Cyprian honeybees will swarm around a threatening hornet and form a tightly packed ball that kills the invader, according to a story in New Scientist by Roxanne Khamsi. Scientists used to think the bee ball generated enough heat to kill the hornet. But a new study suggests the hornet inside the ball is suffocated. The hornet-destruction balls may be composed of as many as 300 bees, the story says, and pity the hornet—the execution by oxygen deprivation takes about an hour. It’s not clear how the bees coordinate their behavior to form the death ball, but bee researcher Alexandros Papachristoforou of Aristotle University of Thessaloniki in Greece thinks the bees might use chemical signals known as alarm pheromones to convene a gathering.

A National Geographic article "Hornets from Hell” tells how just one Japanese giant hornet can dispatch 40 European honeybees in one minute, and a handful of them can slaughter 30,000 honeybees in a matter of hours. The Japanese giant hornet has venom powerful enough to "disintegrate human flesh,” the story says. But we also learn that hornets are extraordinarily good parents, who chew their prey into baby food for their larvae. And high-powered hornet saliva has been synthetically replicated in an energy drink popular in Japan.

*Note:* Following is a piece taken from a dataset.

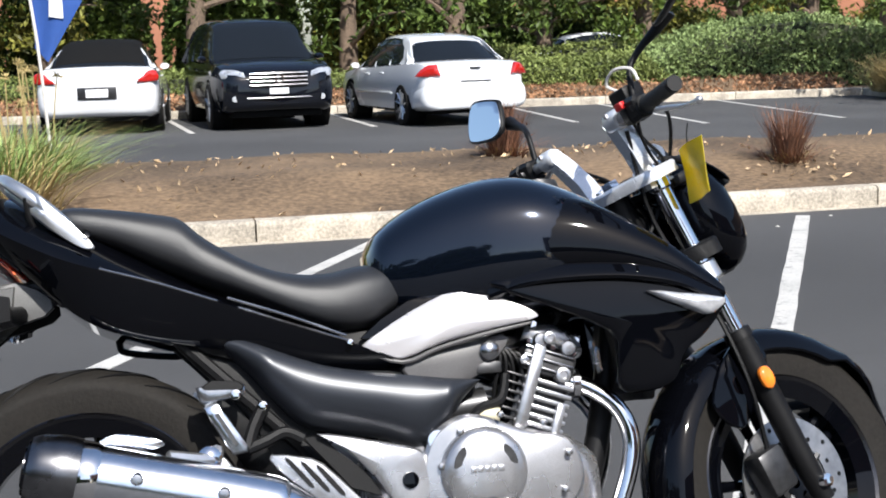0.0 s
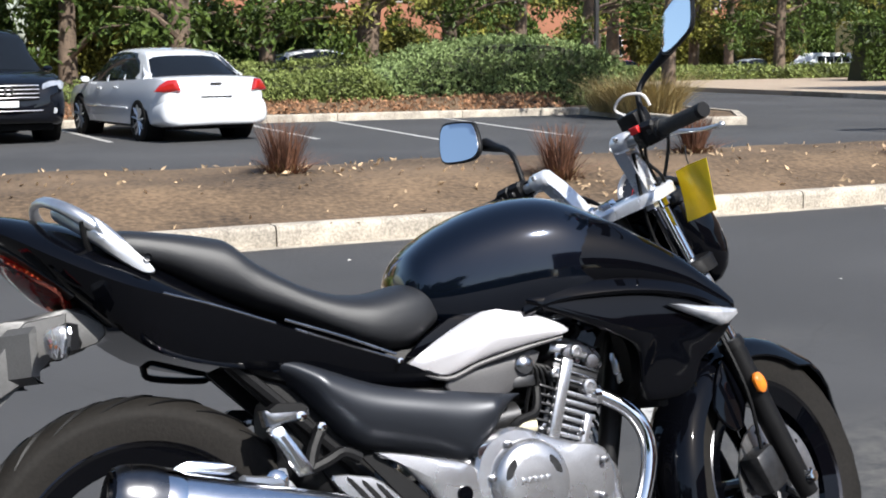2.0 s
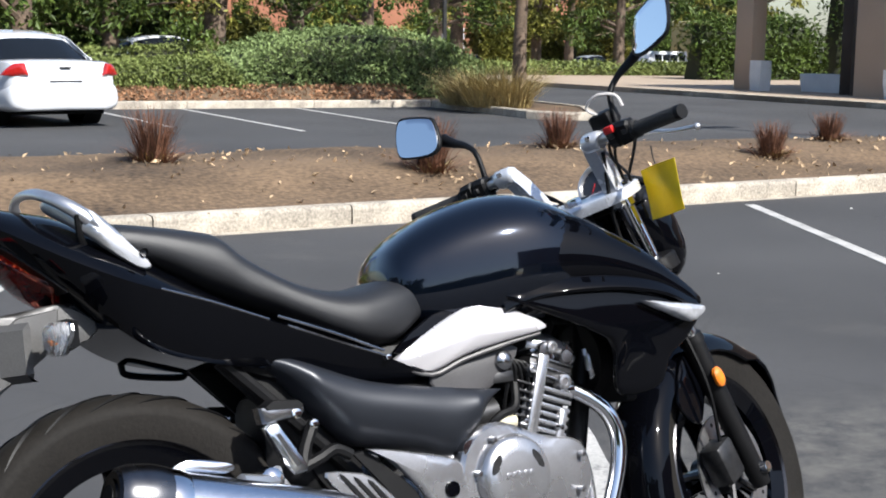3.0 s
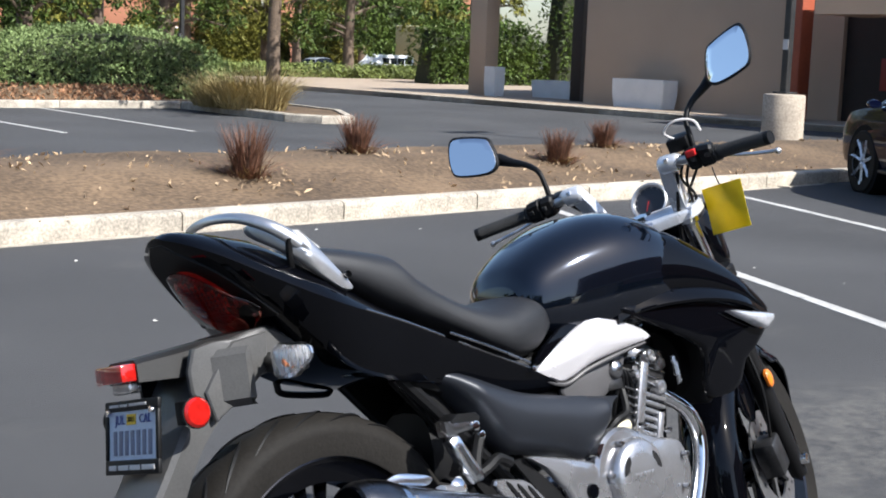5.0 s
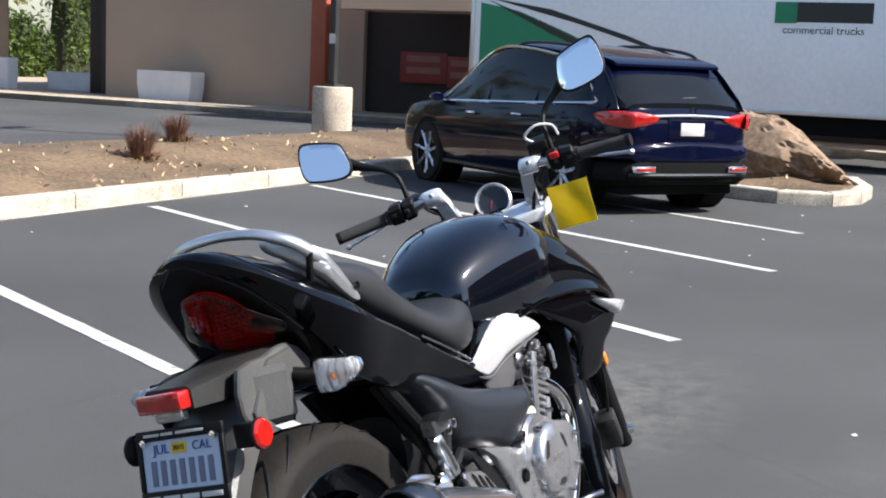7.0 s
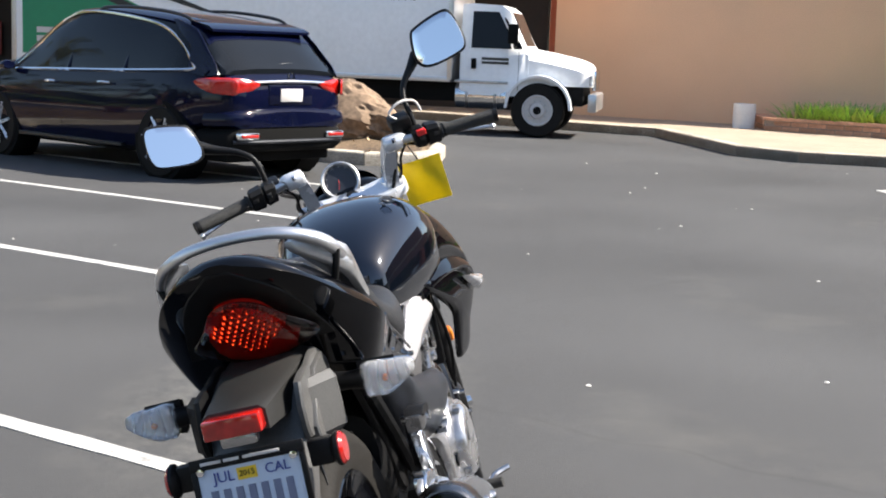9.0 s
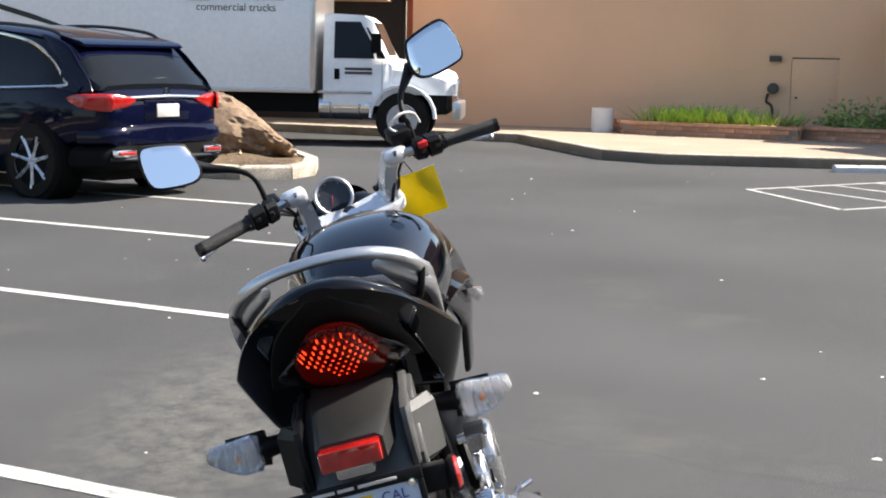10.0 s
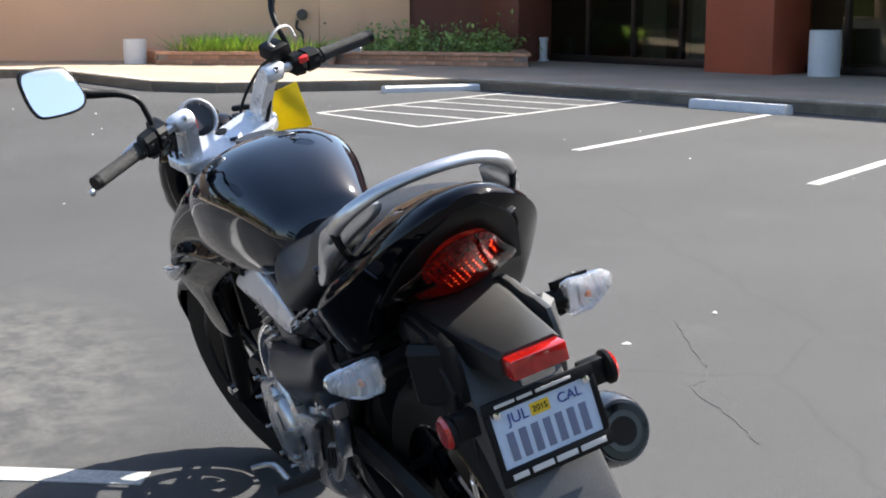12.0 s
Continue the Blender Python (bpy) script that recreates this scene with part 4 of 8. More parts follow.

We say a dangerously angry person is "mad as a hornet." We say bees are industrious, but so are hornets. Do bees and hornets experience some mysterious elements of fear, glee or revenge in these life and death encounters? Will we ever know? We can only marvel at what scientists discover on how these amazing creatures with minuscule brains organize their lives, protect their own, coordinate their behavior, and survive in spite of relentless duties and random danger.